◆ **Goal**
Search the data for the word "Blender". Reproduce every line where it is found.
***** Stored rows *****
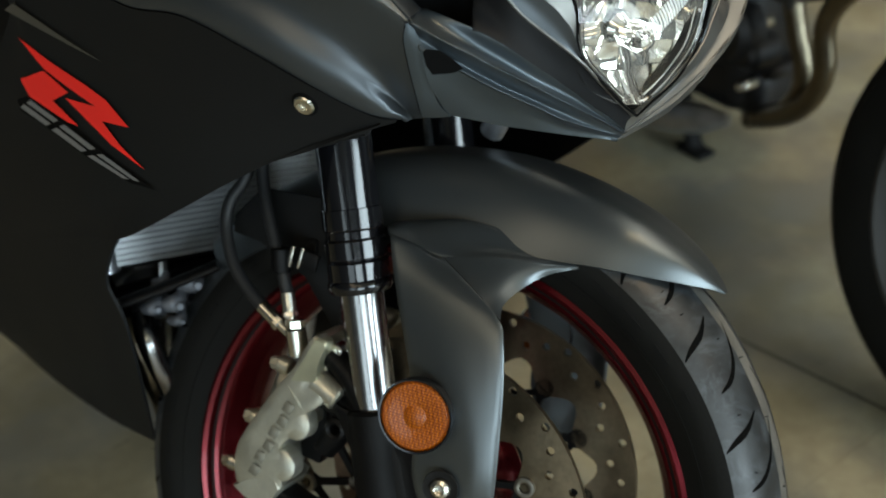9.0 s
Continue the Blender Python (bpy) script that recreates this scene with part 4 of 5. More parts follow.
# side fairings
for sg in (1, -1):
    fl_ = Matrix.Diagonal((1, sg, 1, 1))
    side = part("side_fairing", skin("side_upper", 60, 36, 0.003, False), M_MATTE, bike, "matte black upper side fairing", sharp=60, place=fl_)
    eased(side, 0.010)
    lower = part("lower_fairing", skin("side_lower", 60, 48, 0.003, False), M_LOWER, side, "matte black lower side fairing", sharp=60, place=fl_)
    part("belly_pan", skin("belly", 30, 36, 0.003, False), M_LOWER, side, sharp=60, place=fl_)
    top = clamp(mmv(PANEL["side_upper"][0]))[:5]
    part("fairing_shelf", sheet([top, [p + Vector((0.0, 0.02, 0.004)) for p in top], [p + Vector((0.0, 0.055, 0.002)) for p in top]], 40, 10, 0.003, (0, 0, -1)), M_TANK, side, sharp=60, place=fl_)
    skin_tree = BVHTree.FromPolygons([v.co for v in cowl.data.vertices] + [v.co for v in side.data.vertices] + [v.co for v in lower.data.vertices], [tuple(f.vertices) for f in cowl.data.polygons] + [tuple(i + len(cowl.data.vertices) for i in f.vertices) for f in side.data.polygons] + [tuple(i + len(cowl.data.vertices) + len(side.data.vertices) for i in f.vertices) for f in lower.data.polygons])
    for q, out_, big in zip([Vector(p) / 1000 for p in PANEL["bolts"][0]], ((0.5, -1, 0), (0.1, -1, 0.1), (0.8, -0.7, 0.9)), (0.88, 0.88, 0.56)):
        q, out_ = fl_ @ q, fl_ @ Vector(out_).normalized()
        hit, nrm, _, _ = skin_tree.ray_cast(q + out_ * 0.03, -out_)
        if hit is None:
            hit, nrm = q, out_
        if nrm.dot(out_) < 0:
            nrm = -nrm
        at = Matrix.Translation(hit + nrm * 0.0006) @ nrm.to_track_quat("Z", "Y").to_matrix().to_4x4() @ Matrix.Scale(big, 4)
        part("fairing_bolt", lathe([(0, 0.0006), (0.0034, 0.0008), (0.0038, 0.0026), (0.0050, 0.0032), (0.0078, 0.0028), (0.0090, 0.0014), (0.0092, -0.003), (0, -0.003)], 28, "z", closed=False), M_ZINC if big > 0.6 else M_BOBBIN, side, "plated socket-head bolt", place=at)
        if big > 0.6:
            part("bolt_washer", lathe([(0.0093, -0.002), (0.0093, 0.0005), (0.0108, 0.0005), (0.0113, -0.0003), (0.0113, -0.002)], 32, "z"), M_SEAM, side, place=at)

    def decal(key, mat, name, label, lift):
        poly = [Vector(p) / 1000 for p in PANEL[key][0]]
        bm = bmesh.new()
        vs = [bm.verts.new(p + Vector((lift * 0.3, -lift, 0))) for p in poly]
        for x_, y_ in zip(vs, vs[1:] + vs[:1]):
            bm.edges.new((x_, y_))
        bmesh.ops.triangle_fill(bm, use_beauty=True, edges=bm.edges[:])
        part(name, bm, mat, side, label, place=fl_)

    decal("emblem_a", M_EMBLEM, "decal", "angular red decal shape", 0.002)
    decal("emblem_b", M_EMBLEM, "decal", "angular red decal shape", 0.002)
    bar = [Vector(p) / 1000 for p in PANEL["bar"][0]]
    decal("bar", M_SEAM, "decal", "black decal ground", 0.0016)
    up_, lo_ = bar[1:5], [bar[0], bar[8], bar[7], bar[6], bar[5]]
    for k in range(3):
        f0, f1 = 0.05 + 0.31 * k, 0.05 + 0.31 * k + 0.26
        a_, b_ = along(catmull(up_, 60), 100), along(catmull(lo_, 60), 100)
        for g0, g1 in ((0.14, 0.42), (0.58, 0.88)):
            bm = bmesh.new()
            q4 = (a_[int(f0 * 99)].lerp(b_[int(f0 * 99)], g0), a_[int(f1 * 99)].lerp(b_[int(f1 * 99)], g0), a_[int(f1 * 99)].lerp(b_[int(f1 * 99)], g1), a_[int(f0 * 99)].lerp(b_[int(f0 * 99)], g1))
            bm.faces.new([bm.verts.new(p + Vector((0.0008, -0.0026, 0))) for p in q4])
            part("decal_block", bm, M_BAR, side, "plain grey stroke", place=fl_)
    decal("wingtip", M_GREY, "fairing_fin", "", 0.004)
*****
***** Stored rows *****
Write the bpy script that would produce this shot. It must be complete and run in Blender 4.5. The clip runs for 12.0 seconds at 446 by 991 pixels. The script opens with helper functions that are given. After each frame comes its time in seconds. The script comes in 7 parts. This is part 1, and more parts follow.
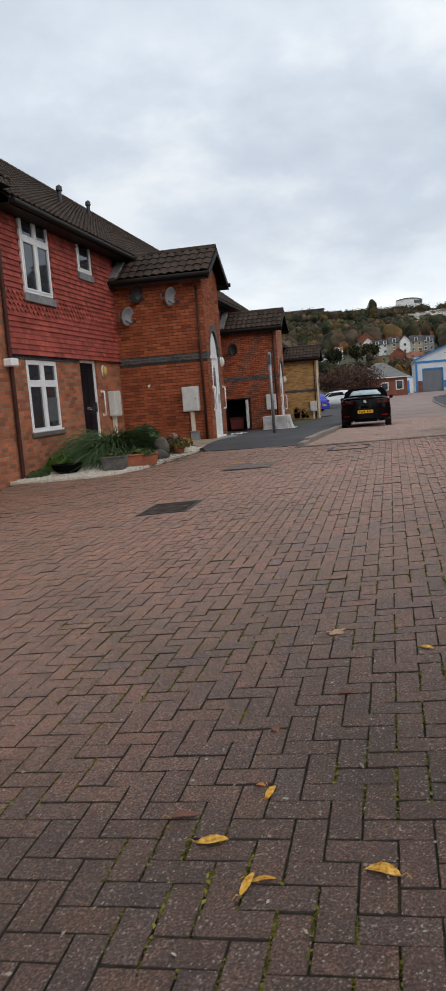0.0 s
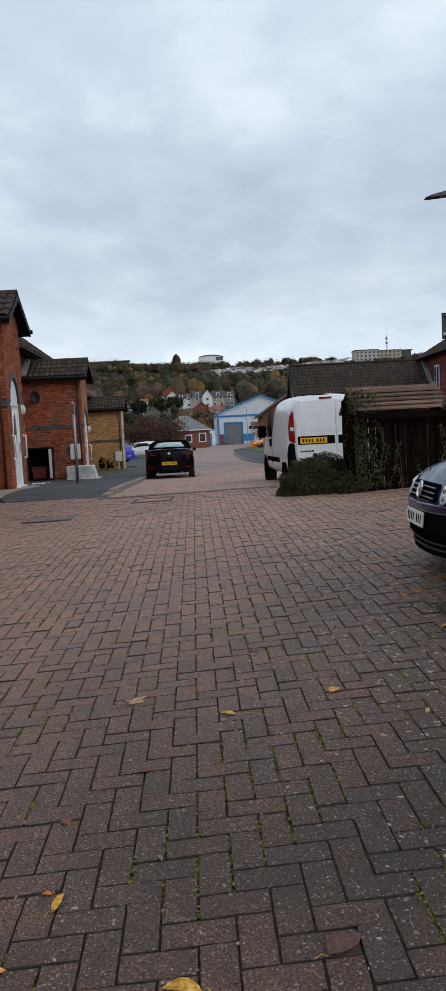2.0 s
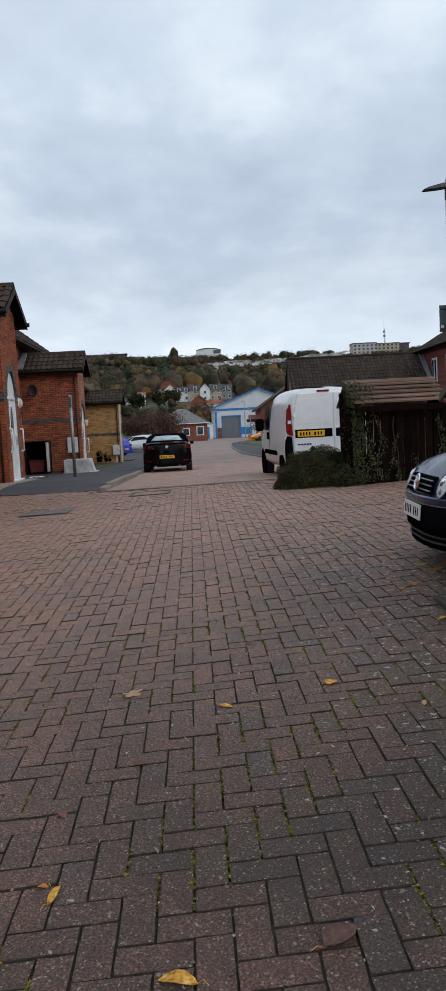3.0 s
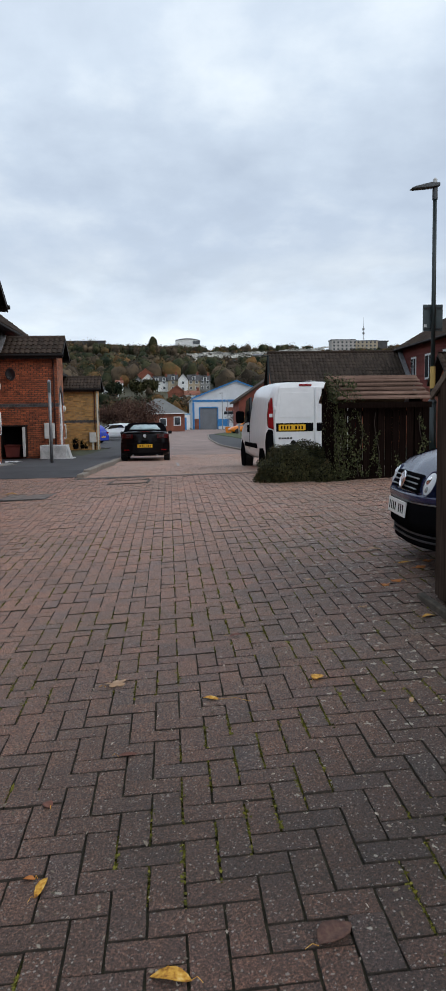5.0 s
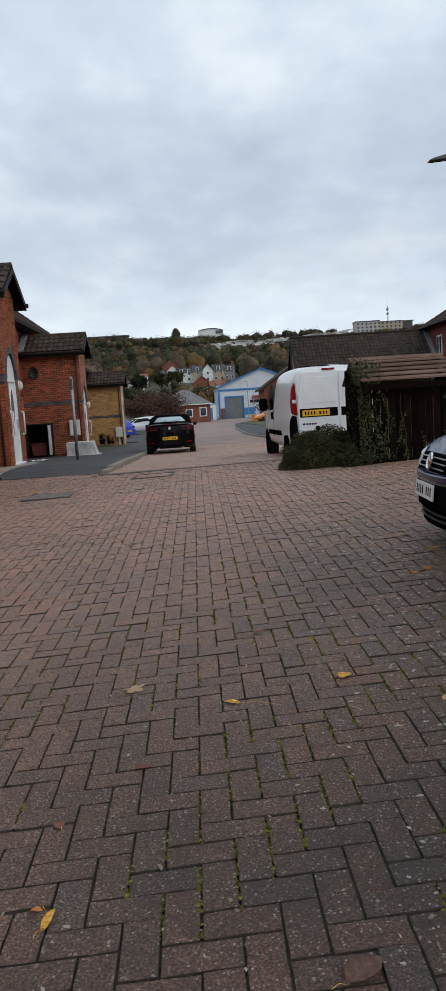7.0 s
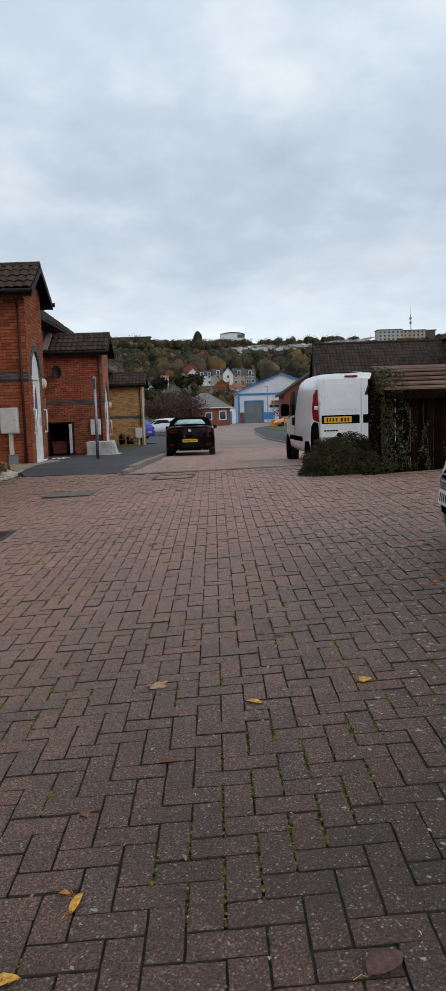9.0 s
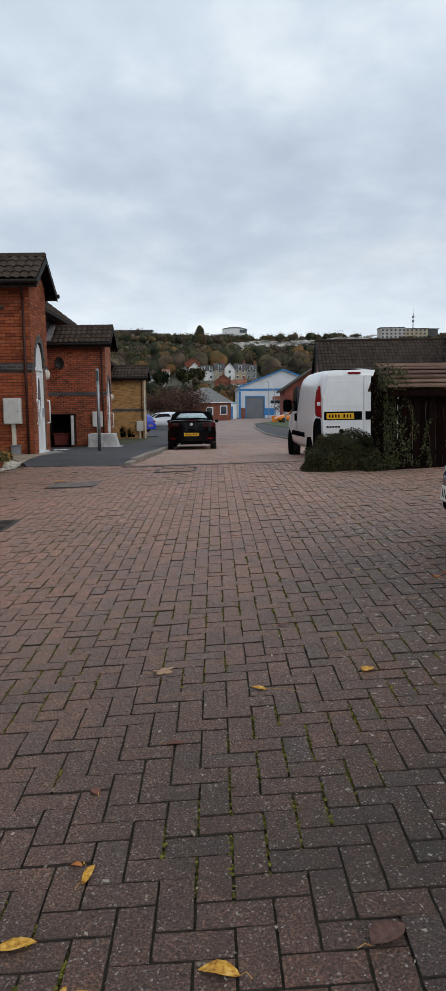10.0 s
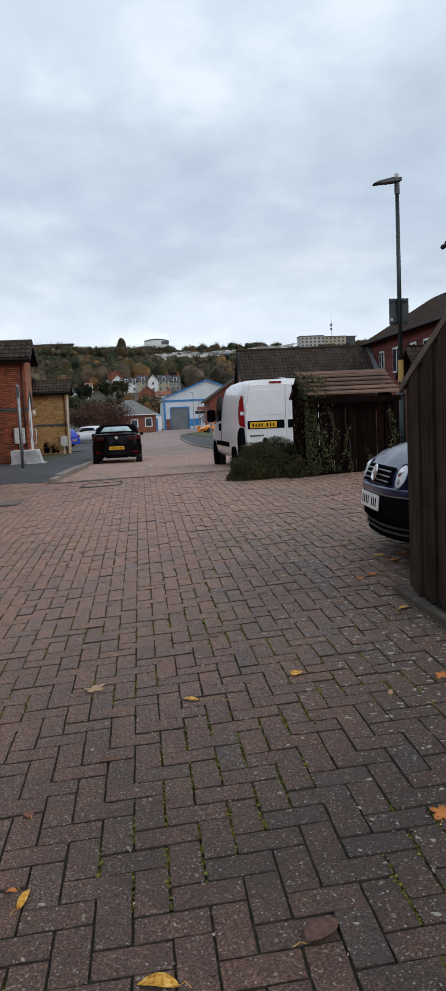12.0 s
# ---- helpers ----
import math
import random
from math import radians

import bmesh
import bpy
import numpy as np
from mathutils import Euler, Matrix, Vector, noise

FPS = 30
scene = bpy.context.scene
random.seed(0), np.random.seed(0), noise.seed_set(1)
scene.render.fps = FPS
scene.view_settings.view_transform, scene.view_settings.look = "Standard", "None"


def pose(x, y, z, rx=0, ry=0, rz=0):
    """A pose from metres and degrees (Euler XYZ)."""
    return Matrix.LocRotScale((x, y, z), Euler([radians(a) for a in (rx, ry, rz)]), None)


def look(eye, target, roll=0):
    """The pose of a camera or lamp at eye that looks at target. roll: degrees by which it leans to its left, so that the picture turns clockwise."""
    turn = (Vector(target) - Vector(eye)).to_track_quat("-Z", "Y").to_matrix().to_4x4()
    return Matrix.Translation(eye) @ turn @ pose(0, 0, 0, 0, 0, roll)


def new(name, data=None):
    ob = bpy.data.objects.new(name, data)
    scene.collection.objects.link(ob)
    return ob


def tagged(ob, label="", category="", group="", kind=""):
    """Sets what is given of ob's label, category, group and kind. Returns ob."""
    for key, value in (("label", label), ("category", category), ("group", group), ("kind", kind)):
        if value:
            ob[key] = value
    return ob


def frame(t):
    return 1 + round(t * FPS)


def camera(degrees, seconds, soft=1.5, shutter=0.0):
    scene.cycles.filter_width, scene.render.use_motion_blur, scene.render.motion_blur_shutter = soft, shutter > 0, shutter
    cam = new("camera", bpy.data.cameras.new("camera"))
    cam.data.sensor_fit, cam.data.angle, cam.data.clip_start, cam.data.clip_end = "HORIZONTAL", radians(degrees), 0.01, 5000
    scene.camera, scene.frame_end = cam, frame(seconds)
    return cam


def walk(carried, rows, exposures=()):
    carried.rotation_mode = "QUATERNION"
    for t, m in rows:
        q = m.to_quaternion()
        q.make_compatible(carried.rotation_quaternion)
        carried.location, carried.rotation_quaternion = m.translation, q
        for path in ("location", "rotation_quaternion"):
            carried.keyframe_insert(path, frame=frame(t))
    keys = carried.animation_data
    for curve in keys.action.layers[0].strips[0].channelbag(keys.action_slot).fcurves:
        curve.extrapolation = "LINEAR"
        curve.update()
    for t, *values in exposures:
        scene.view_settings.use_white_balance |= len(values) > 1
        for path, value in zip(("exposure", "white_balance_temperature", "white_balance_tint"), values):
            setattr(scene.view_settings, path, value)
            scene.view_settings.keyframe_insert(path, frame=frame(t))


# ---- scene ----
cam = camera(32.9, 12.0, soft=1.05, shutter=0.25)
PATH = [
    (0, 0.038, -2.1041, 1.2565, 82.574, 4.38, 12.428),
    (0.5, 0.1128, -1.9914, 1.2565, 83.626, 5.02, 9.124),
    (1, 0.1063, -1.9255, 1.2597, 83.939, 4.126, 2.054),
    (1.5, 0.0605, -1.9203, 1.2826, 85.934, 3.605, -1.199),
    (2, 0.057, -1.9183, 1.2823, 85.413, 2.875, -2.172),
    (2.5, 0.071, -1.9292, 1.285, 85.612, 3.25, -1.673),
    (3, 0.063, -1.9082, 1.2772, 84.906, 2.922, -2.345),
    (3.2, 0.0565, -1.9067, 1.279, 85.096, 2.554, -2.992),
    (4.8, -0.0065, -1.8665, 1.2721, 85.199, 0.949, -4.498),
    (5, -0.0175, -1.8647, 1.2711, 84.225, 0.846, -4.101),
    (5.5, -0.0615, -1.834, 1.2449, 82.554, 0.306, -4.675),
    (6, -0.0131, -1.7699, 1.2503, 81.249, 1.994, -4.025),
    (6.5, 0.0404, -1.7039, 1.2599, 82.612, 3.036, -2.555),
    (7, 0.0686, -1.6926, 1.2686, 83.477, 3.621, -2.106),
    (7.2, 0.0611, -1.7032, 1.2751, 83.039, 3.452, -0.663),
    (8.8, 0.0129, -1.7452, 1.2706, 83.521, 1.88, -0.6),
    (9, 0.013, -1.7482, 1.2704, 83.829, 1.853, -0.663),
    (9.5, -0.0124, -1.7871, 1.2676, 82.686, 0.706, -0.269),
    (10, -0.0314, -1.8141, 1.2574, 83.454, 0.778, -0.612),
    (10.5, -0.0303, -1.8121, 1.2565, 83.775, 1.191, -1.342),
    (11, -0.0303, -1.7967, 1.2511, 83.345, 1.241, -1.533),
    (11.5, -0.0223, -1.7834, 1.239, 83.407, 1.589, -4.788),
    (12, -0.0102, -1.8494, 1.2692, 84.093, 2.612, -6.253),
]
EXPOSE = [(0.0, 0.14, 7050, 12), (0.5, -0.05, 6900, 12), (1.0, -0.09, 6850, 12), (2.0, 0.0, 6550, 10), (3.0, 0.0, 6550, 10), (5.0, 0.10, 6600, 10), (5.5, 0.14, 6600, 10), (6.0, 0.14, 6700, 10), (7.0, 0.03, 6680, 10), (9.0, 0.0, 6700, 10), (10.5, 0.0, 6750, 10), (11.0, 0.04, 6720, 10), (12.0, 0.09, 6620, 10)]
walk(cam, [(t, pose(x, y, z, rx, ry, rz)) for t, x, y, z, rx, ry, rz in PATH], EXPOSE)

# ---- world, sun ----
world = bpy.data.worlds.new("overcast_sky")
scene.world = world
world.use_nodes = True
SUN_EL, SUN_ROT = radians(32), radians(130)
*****
◆ **Written response**
Continue the Blender Python (bpy) script that recreates this scene with part 4 of 5. More parts follow.
Write the bpy script that would produce this shot. It must be complete and run in Blender 4.5. The clip runs for 12.0 seconds at 446 by 991 pixels. The script opens with helper functions that are given. After each frame comes its time in seconds. The script comes in 7 parts. This is part 1, and more parts follow.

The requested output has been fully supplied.